The Borderline Bar describes itself as Ventura County’s largest country dance hall and live music venue. With a dance floor covering about 2,500 square feet, it is open until 2 a.m. five days a week.
Authorities said more than 100 were inside at the time of the shooting. Scores of colleges lie within a 20-mile radius of the bar, including Pepperdine University, California State University at Channel Islands, Moorpark College and California Lutheran University, which has its own line dance club.
Pepperdine officials said that multiple students from the school were at the bar during the shooting. California Lutheran canceled classes “given the tragedy and uncertainties.”
Matt Wennerstrom, a regular at the bar, described the shooter as a “tall figure,” over 6 feet, wearing “all dark clothing.” He said he saw the gunman open fire on employees working at the front of the bar.
“At that point I grabbed as many people around me as I could and pulled them down underneath the pool table that we were closest to until he ran out of bullets for that magazine and had to reload,” he told ABC.
During the pause, Wennerstrom, 20, said he and others threw bar stools through a window and helped people escape. He told ABC he was able to push “30 or 35 people through that window.”
Rochelle Hammons, 24, told The Washington Post that she heard four shots before she was able to flee.

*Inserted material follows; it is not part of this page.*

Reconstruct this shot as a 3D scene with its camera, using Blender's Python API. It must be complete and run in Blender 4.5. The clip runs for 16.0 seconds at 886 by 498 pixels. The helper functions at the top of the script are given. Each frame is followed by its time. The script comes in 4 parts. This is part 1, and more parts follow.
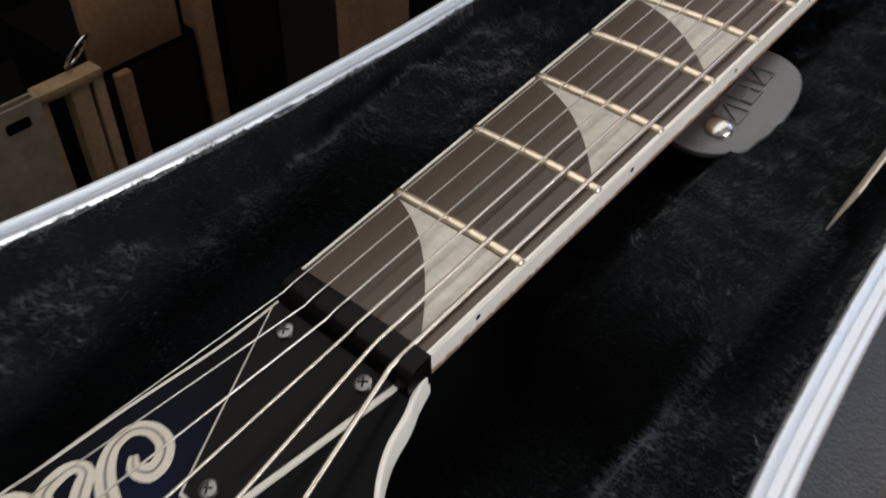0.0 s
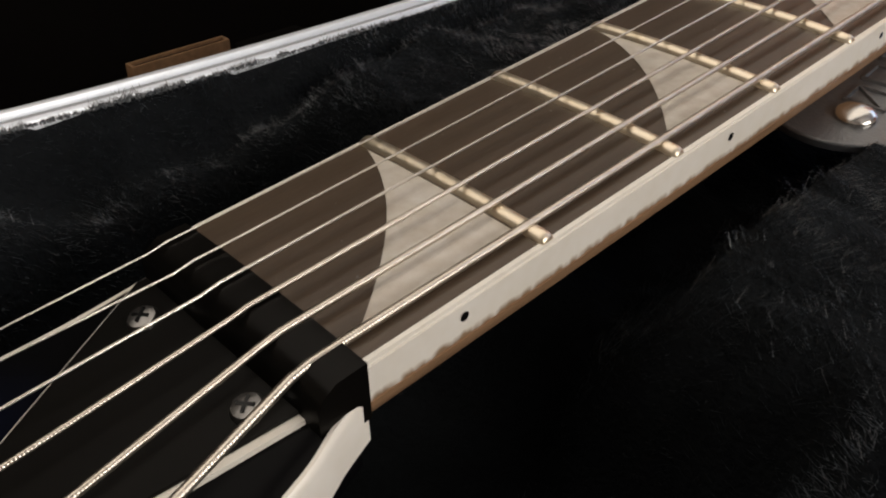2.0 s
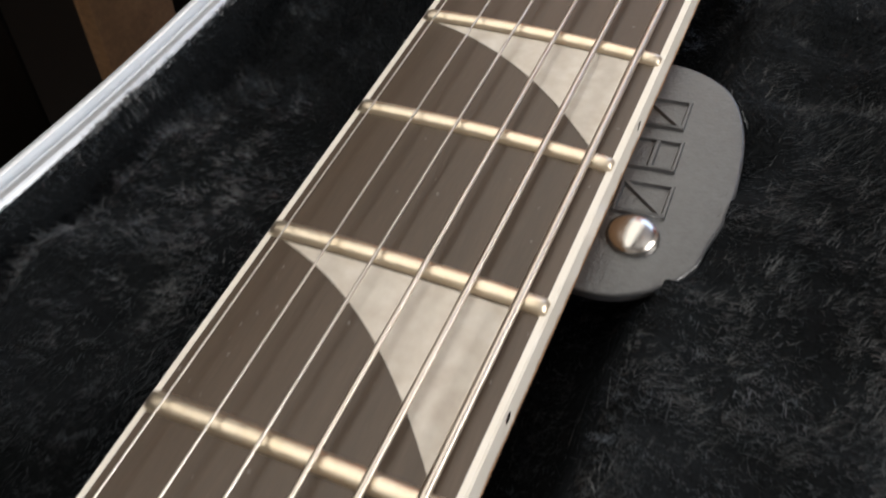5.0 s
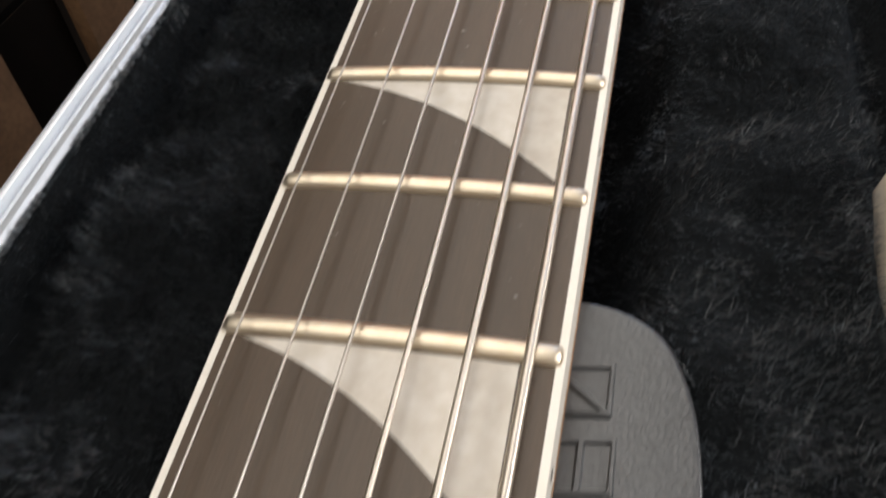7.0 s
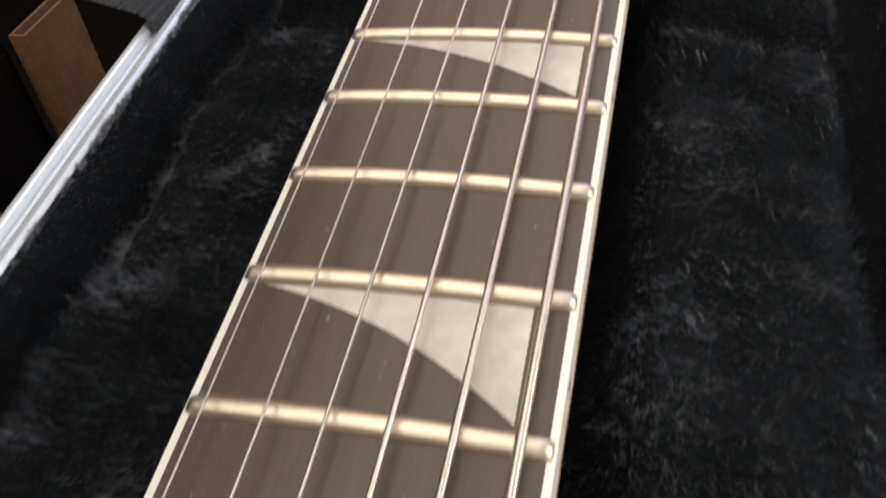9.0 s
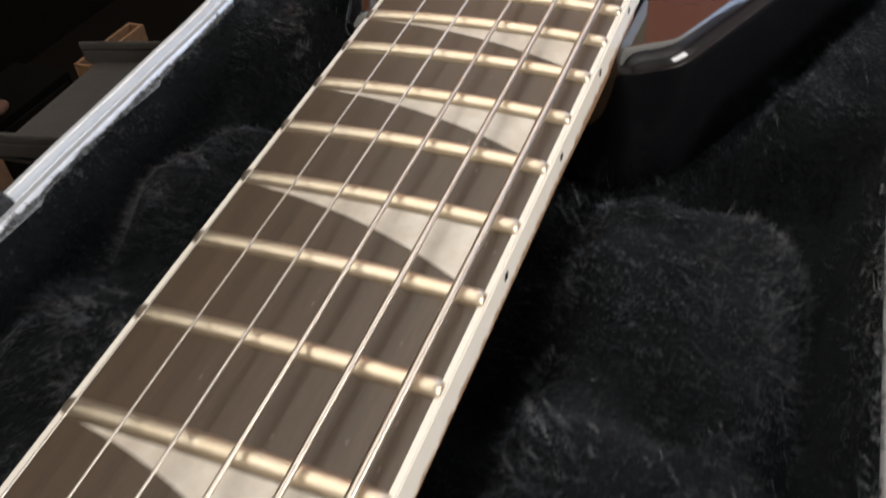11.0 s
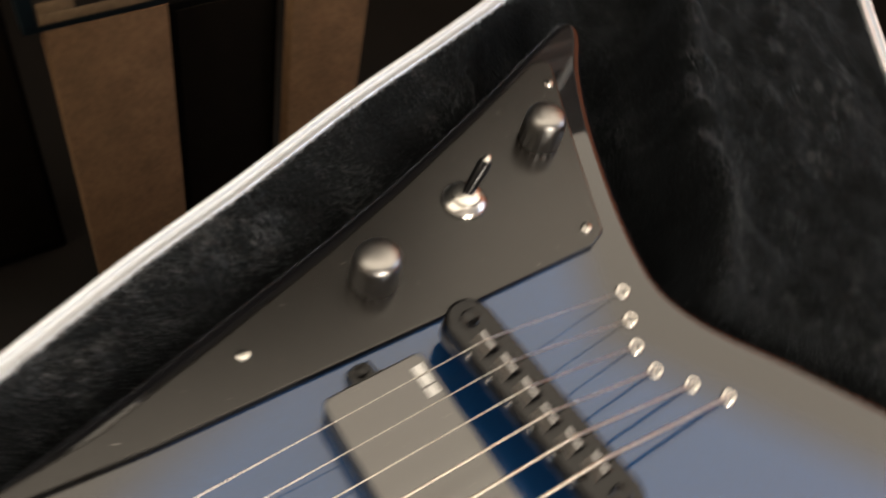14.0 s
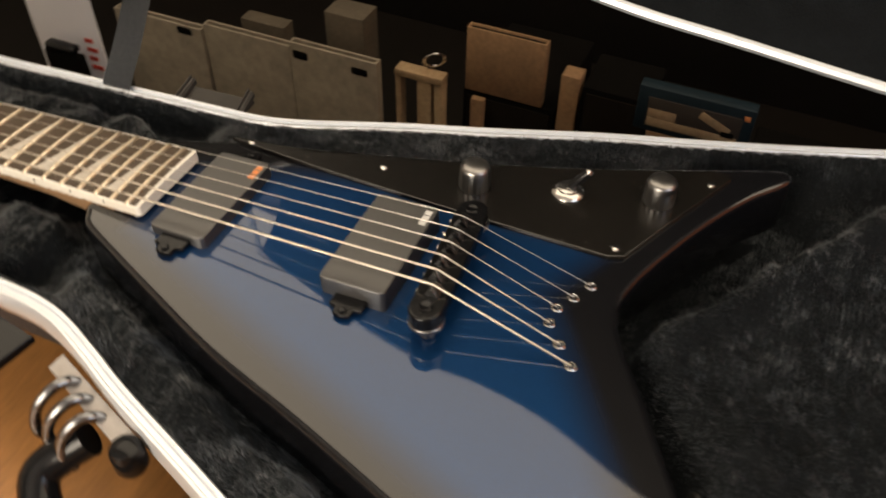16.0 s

“All of a sudden we heard four shots, you know, ‘bang, bang, bang, bang.’ Everyone got down on the floor. Everyone ducked and covered each other,” she said. “As everyone crouched down on the floor, I figured that my only chance would be to run out to the nearest exit. I saw the nearest exit, and I ran out as fast as I could.”
From inside her car, she saw the first police officer arrive, she said. She rolled down her window and told him there was an active shooter inside.
“You’ve got to hurry, you’ve got to get in there,” she urged him.